Wednesday, February 21, 2007

Finding explanations

C. S. Lewis says: "For you notice that it is only for our bad behaviour that we find all these explanations. It is only our bad temper that we put down to being tired or worried or hungry; we put our good temper down to ourselves."

Temperament is an interesting thing. We are born with a sin nature. I have no doubt of that, the evidence around me supports it. I have never seen one iota of proof otherwise. We cannot attain salvation by our works. I completely believe that to be true. It takes the redeeming work of Christ on the cross to save us.

But temperament is different. As I look around I see plenty of folks that while sinful, seem more inclined to good. I see them fairly close to me. My sister, my husband, some of my children, friends all fit into this category. They don't seem to have the demons within them that tempt them to evil. So what is that? I don't look at myself and put the 'good temper down to myself' I don't think. I have had to face the fact that I truly am a worse person than many or even most. I so easily choose what is wrong over what is right. Of course, it has been a process to get there, to not say that 'if only so and so had only faced what I faced they would have done the same'. I have had to look the situation squarely in the face and admit that not only might others have done differently, others have faced much worse and done much better. It's quite discouraging. On the other side of the equation, in a twisted way, it's a sort of a gift. I know beyond any doubt that I don't deserve Christ's love and I have to wonder if some of those who seem to do good so easily don't feel as if God is quite lucky to have gotten them on His side? I only wonder because I realized that that was where I used to be. I wanted to have something to offer God for which He would be grateful. And no doubt that desire still lurks within me. I think perhaps because of that pride, He has allowed me to see that I have nothing at all to offer Him. No righteousness, no heroism, no outstanding character traits, no genius, nothing to give Him at all. And so, painful as that is, it is a gift He has given me. The humility of coming with only my failings isn't fun at all, in fact it's quite painful. And here is the catch for me. Though I know He knows my decrepit state, and I know the same, I'd really sort of like it if those around me didn't become aware of my baseness. I'd be quite happy if, even over my protestations, they believed that I was really quite admirable. And so I know that the pride lives on in me and will remain until I am delighted that others think ill of me if it helps them see God more clearly.

2 comments:

SUSAN said...

Paula, how does thinking ill of you make me see God more clearly?
I don't think ill of you, no matter your protestations. ;-)

You know I'm in a very different place spiritually than you.
The major place where we differ, is that I believe God is only love and all the stuff about hell and our righteousness being as filthy rags, well it got messed up in the translation somewhere.

I just want you to know that I admire you for who you are, warts and all and see the divine nature in you. It is quite evident.

Susan

Dancingirl said...

I've been thinking about temperaments lately, too, esp. with what's going on with Matt.
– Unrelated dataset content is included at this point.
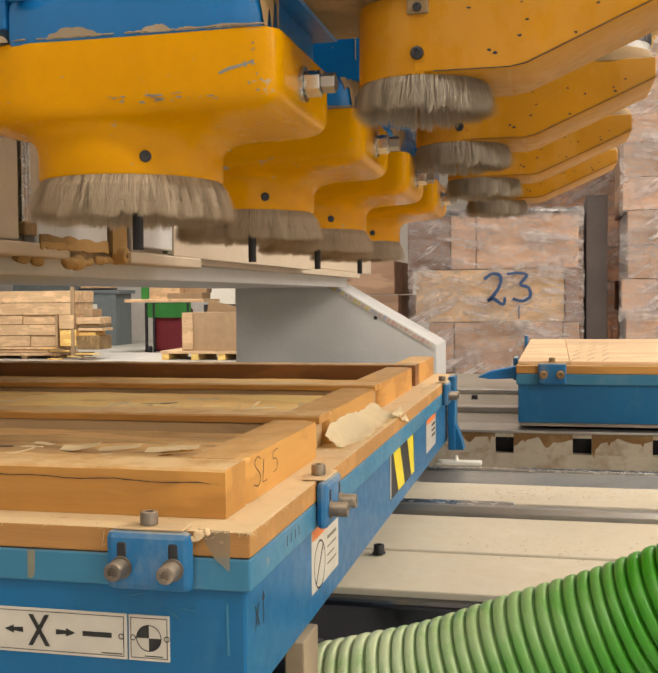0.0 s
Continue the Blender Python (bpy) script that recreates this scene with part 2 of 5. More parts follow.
# Shade of the farthest rail painted into the timber; also the planks' dark stains.
M_BOARD_SHADE_STAIN = timber("shaded_rail_and_stain", (0.25, 0.1, 0.025), (0.19, 0.07, 0.017), 0.5, grain=30, dust=0.5, knots=False, per_piece=0.05)
M_TAPE = painted("dusty_tape", (0.66, 0.48, 0.28), 0.6, vary=0.2, bump=0.2)
M_BOARDY = timber("orange_timber_crosswise", (0.55, 0.28, 0.065), (0.46, 0.215, 0.044), 0.55, along="y", grain=30, dust=0.4, knots=False, per_piece=0.05)
M_PINE = timber("pine", (0.72, 0.5, 0.3), (0.58, 0.38, 0.21), 0.6, grain=22, per_piece=0.12)
M_ROUGH = timber("rough_pine", (0.92, 0.63, 0.22), (0.7, 0.41, 0.12), 0.75, grain=26, bump=0.8, dust=0.4, per_piece=0.1)
M_TORN = timber("torn_brown_timber", (0.7, 0.44, 0.18), (0.24, 0.11, 0.035), 0.8, grain=42, bump=1.0, dust=0.2, per_piece=0.04)
M_GREYWOOD = timber("dust_filmed_timber", (0.45, 0.31, 0.17), (0.4, 0.26, 0.13), 0.75, grain=14, bump=0.15, knots=False, per_piece=0.04)
M_BLOCK = timber("stacked_timber", (0.6, 0.39, 0.27), (0.48, 0.3, 0.2), 0.6, grain=12, per_piece=0.3)
M_BLOCK_DARK = timber("dark_stacked_timber", (0.25, 0.14, 0.1), (0.18, 0.1, 0.07), 0.6, grain=12, per_piece=0.15)
M_OILRUN = painted("brown_oil_run", (0.2, 0.105, 0.035), 0.45, vary=0.4, dirt=0.6, dirt_colour=(0.36, 0.26, 0.14))
M_GAP_SHADE = painted("gap_shade_grey", (0.13, 0.11, 0.105), 0.6, vary=0.2)
M_CARD = painted("cardboard", (0.4, 0.27, 0.16), 0.8, vary=0.12)
M_FLOOR = painted("concrete", (0.56, 0.54, 0.5), 0.5, vary=0.15, bump=0.15)
M_WALL = painted("hall_wall_paint", (0.74, 0.7, 0.66), 0.7, vary=0.06)
M_CEIL = painted("hall_ceiling_paint", (0.78, 0.76, 0.73), 0.8, vary=0.05)
M_CABINET = painted("grey_cabinet_paint", (0.17, 0.2, 0.215), 0.5, vary=0.1)
M_GREENPAINT = painted("green_paint", (0.03, 0.2, 0.04), 0.5, vary=0.12)
M_MAROON = painted("maroon_plastic", (0.16, 0.015, 0.025), 0.5, vary=0.1)
M_PLASTICBLUE = painted("bright_blue_plastic", (0.02, 0.19, 0.5), 0.35, vary=0.1)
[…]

He truly struggles with many thing Steph and Juli don't (or me or Jerry). It doesn't seem quite fair. So I understand to some degree what you're saying here.

But as one who people think finds it easy to be "good" let me tell you that I know I'm a sinner. Sometimes I think that one of the chief reasons for testing is to show us our own weakness. Like Joseph, who would have been pretty obnoxious if not for his betrayal at the hands of his brothers and his imprisonment in Egypt.

Sin (the word used in Romans, anyway) means "not measuring up". My own times of hardship... infertility and my response to it, dealing with Luke and repercussions from him, what we're going through with Matt right now. All of these have showed me my weakness. I don't love as God loves. I see my self-centeredness and pride which is at the heart of every sin.